Decoupling Angles and Strength in Low-rank Adaptation

Bini, Massimo, Girrbach, Leander, Akata, Zeynep

arXiv.org Artificial Intelligence 

Parameter-Efficient FineTuning (PEFT) methods have recently gained significant popularity thanks to the widespread availability of large-scale pretrained models. These methods allow for quick adaptation to downstream tasks with minimal computational cost. However, popular finetuning methods such as LoRA exhibit limited robustness when it comes to hyperparameter choices or extended training regimes, preventing optimal out-of-the-box performance.
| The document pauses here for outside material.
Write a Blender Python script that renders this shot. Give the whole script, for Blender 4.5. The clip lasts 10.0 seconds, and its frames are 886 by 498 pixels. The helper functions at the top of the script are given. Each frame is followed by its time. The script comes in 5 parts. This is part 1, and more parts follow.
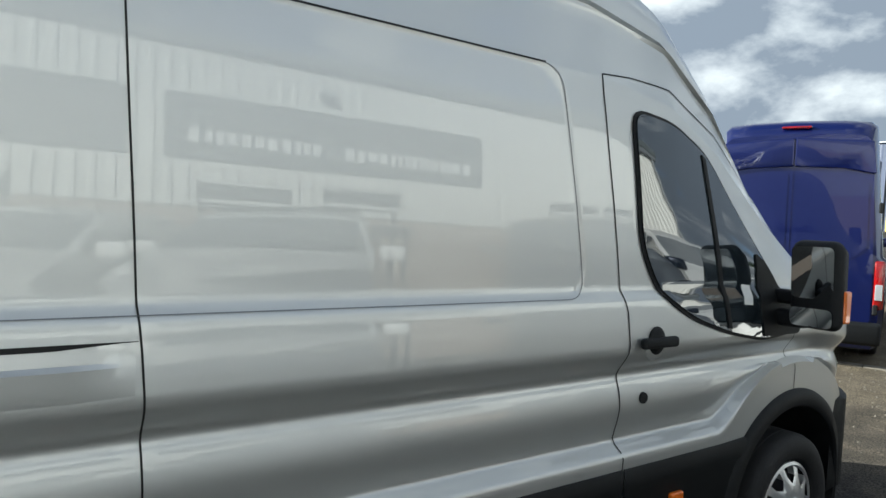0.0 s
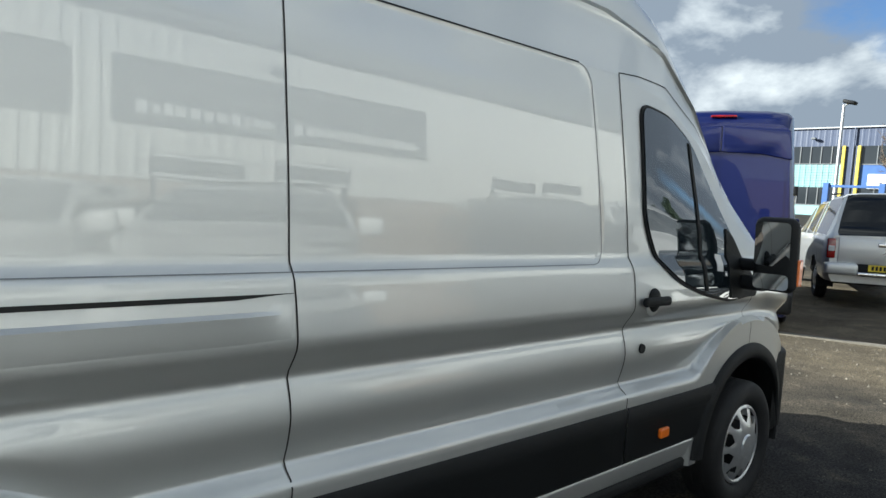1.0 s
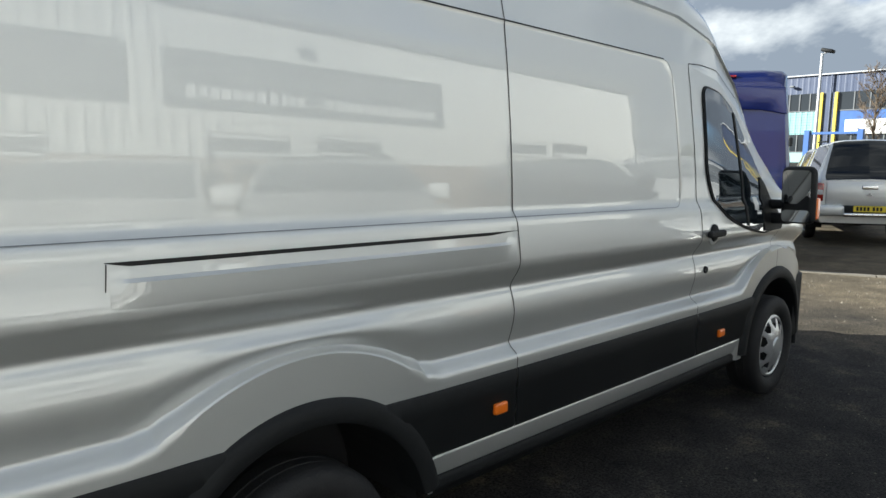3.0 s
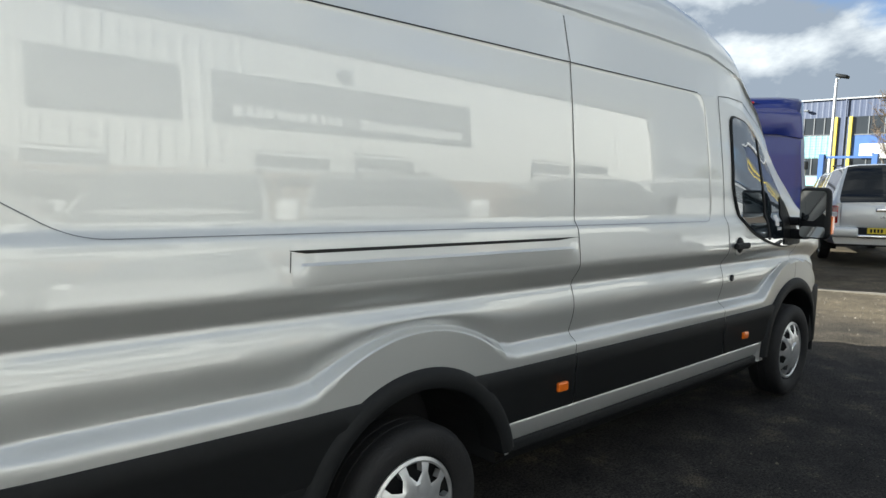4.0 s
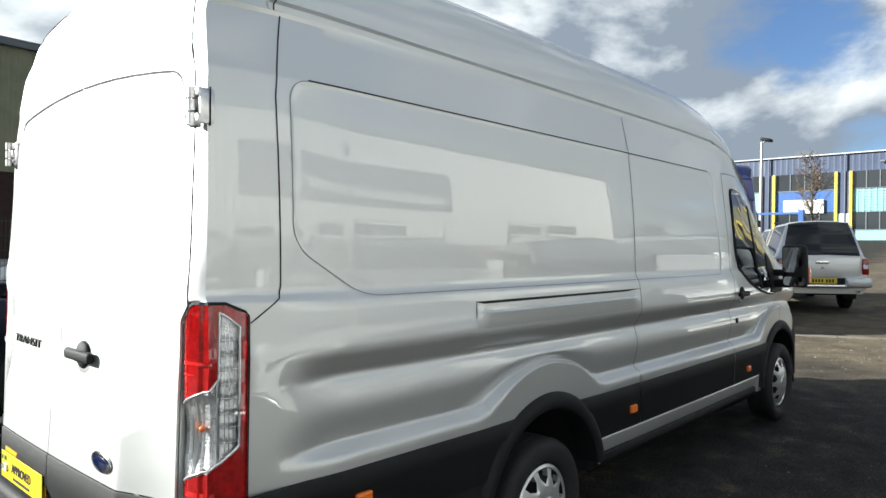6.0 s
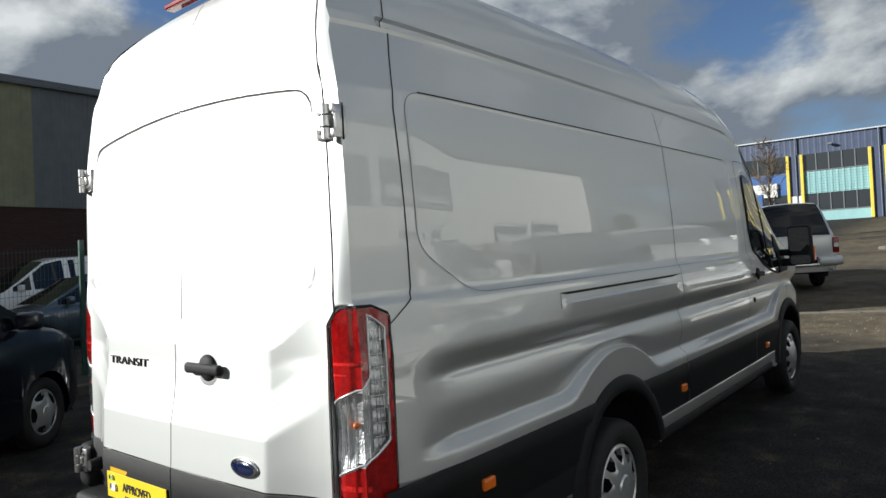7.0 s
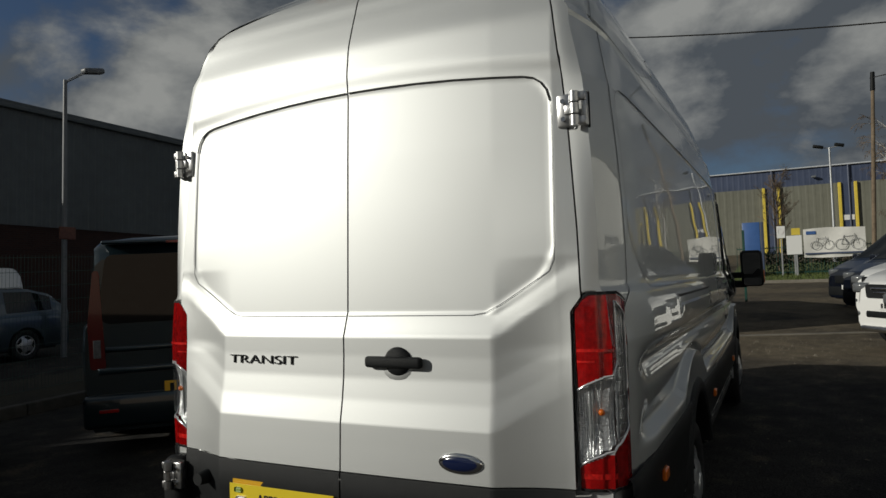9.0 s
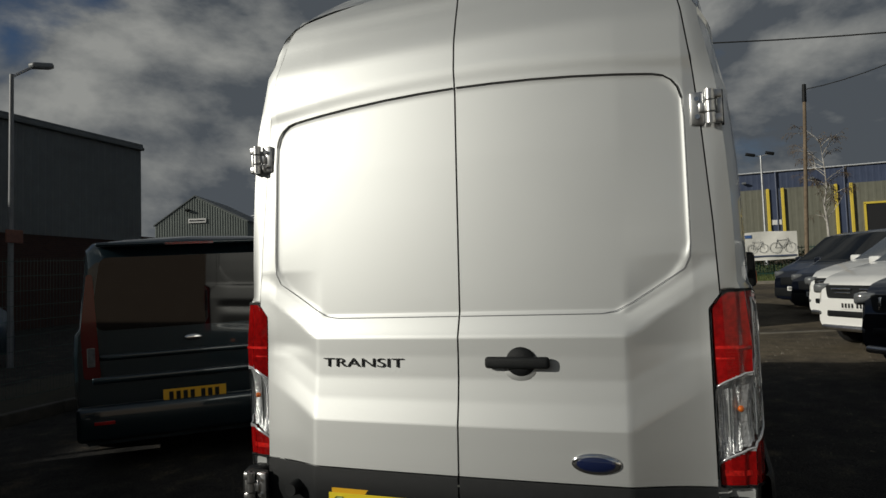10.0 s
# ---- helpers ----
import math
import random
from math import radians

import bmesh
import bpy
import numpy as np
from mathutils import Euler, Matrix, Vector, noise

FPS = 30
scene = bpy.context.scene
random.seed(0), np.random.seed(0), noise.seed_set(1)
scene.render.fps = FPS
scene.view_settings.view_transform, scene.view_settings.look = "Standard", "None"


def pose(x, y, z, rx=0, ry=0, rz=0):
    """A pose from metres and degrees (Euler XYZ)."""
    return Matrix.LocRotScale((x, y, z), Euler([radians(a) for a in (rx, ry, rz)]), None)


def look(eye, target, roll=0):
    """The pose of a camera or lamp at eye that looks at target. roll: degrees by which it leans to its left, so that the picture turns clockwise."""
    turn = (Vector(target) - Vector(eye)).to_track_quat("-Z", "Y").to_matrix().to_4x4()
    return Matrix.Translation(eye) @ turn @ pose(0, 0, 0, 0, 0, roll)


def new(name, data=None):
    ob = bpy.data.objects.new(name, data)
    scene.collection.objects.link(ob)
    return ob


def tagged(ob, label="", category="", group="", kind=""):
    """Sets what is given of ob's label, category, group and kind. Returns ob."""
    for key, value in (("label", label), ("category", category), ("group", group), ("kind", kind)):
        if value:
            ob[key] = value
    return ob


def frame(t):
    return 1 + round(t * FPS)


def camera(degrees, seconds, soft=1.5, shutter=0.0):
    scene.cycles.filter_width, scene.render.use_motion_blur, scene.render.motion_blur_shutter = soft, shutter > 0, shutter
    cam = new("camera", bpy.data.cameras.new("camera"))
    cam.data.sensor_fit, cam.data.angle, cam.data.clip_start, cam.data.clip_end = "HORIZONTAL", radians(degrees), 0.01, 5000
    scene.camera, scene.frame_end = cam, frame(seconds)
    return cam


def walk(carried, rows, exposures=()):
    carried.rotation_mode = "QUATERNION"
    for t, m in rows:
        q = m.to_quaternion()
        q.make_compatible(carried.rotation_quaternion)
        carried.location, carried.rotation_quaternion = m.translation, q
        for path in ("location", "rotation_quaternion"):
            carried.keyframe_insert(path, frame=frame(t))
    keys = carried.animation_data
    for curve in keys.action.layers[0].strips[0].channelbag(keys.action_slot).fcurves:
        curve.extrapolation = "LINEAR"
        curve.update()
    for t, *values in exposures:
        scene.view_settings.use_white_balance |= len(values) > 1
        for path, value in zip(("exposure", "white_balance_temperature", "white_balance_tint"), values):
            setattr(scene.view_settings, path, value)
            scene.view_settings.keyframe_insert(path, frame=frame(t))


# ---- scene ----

In contrast, bounded approaches, such as ETHER, provide greater robustness but are limited to extremely low-rank adaptations and fixed-strength transformations, reducing their adaptation expressive power. In this work, we propose Decoupled Lowrank Adaptation (DeLoRA), a novel finetuning method that normalizes and scales learnable low-rank matrices. Through evaluations on subject-driven image generation, natural language understanding, and instruction tuning, we show that DeLoRA matches or surpasses performance of competing PEFT methods, while exhibiting stronger robustness. The rapid advancement of deep learning has led to the development of large-scale pretrained models in various domains, especially in computer vision and natural language processing (Touvron et al., 2023a;b; Radford et al., 2021; Rombach et al., 2022). However, the enormous size of these models, reaching billions of parameters, presents significant challenges when adapting them to specific downstream tasks, particularly in terms of computational cost and efficiency. To address these challenges, Parameter Efficient FineTuning (PEFT) methods have emerged. PEFT methods are characterized by their introduction of a small set of learnable parameters, in contrast to the extensive parameter updates required in full finetuning. Notable examples include adapters (Houlsby et al., 2019) and prompt tuning (Lester et al., 2021).